### Given exercise
Give back the full listing verbatim, apart from its images.

### Given information
·····

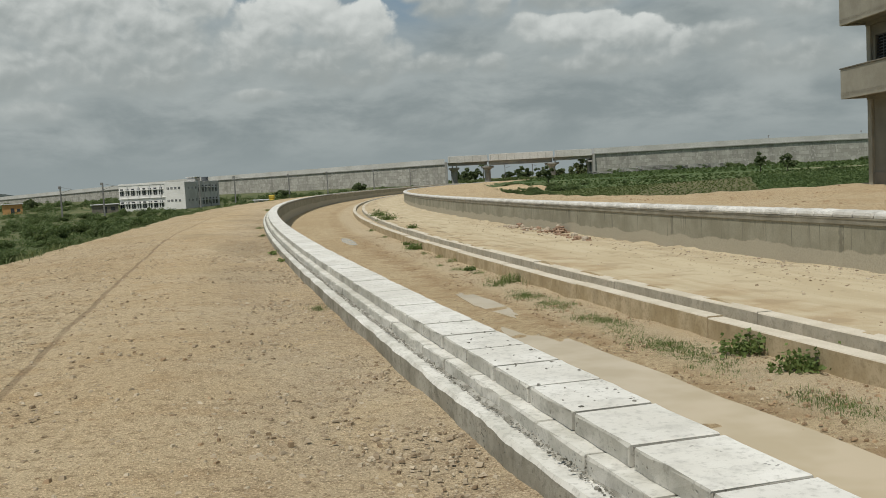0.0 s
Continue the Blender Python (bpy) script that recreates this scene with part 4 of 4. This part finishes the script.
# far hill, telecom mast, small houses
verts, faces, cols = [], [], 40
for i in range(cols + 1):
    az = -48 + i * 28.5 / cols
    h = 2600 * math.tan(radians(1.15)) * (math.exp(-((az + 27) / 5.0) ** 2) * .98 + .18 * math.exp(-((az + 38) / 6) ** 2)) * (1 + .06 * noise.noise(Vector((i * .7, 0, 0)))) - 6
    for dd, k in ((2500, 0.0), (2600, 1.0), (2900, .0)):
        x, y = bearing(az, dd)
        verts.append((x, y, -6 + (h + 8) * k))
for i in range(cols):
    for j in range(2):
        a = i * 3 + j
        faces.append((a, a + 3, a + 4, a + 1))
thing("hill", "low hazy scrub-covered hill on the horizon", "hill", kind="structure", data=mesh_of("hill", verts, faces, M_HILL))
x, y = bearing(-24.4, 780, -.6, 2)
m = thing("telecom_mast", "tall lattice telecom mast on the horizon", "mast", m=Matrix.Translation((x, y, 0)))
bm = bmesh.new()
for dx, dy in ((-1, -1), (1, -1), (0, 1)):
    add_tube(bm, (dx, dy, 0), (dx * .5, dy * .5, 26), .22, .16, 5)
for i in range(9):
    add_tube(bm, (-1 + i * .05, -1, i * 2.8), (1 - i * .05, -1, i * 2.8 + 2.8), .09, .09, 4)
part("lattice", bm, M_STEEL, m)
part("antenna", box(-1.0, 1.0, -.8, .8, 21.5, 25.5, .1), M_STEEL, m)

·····

### Written answer
0.0 s
Continue the Blender Python (bpy) script that recreates this scene with part 4 of 4. This part finishes the script.
# far hill, telecom mast, small houses
verts, faces, cols = [], [], 40
for i in range(cols + 1):
    az = -48 + i * 28.5 / cols
    h = 2600 * math.tan(radians(1.15)) * (math.exp(-((az + 27) / 5.0) ** 2) * .98 + .18 * math.exp(-((az + 38) / 6) ** 2)) * (1 + .06 * noise.noise(Vector((i * .7, 0, 0)))) - 6
    for dd, k in ((2500, 0.0), (2600, 1.0), (2900, .0)):
        x, y = bearing(az, dd)
        verts.append((x, y, -6 + (h + 8) * k))
for i in range(cols):
    for j in range(2):
        a = i * 3 + j
        faces.append((a, a + 3, a + 4, a + 1))
thing("hill", "low hazy scrub-covered hill on the horizon", "hill", kind="structure", data=mesh_of("hill", verts, faces, M_HILL))
x, y = bearing(-24.4, 780, -.6, 2)
m = thing("telecom_mast", "tall lattice telecom mast on the horizon", "mast", m=Matrix.Translation((x, y, 0)))
bm = bmesh.new()
for dx, dy in ((-1, -1), (1, -1), (0, 1)):
    add_tube(bm, (dx, dy, 0), (dx * .5, dy * .5, 26), .22, .16, 5)
for i in range(9):
    add_tube(bm, (-1 + i * .05, -1, i * 2.8), (1 - i * .05, -1, i * 2.8 + 2.8), .09, .09, 4)
part("lattice", bm, M_STEEL, m)
part("antenna", box(-1.0, 1.0, -.8, .8, 21.5, 25.5, .1), M_STEEL, m)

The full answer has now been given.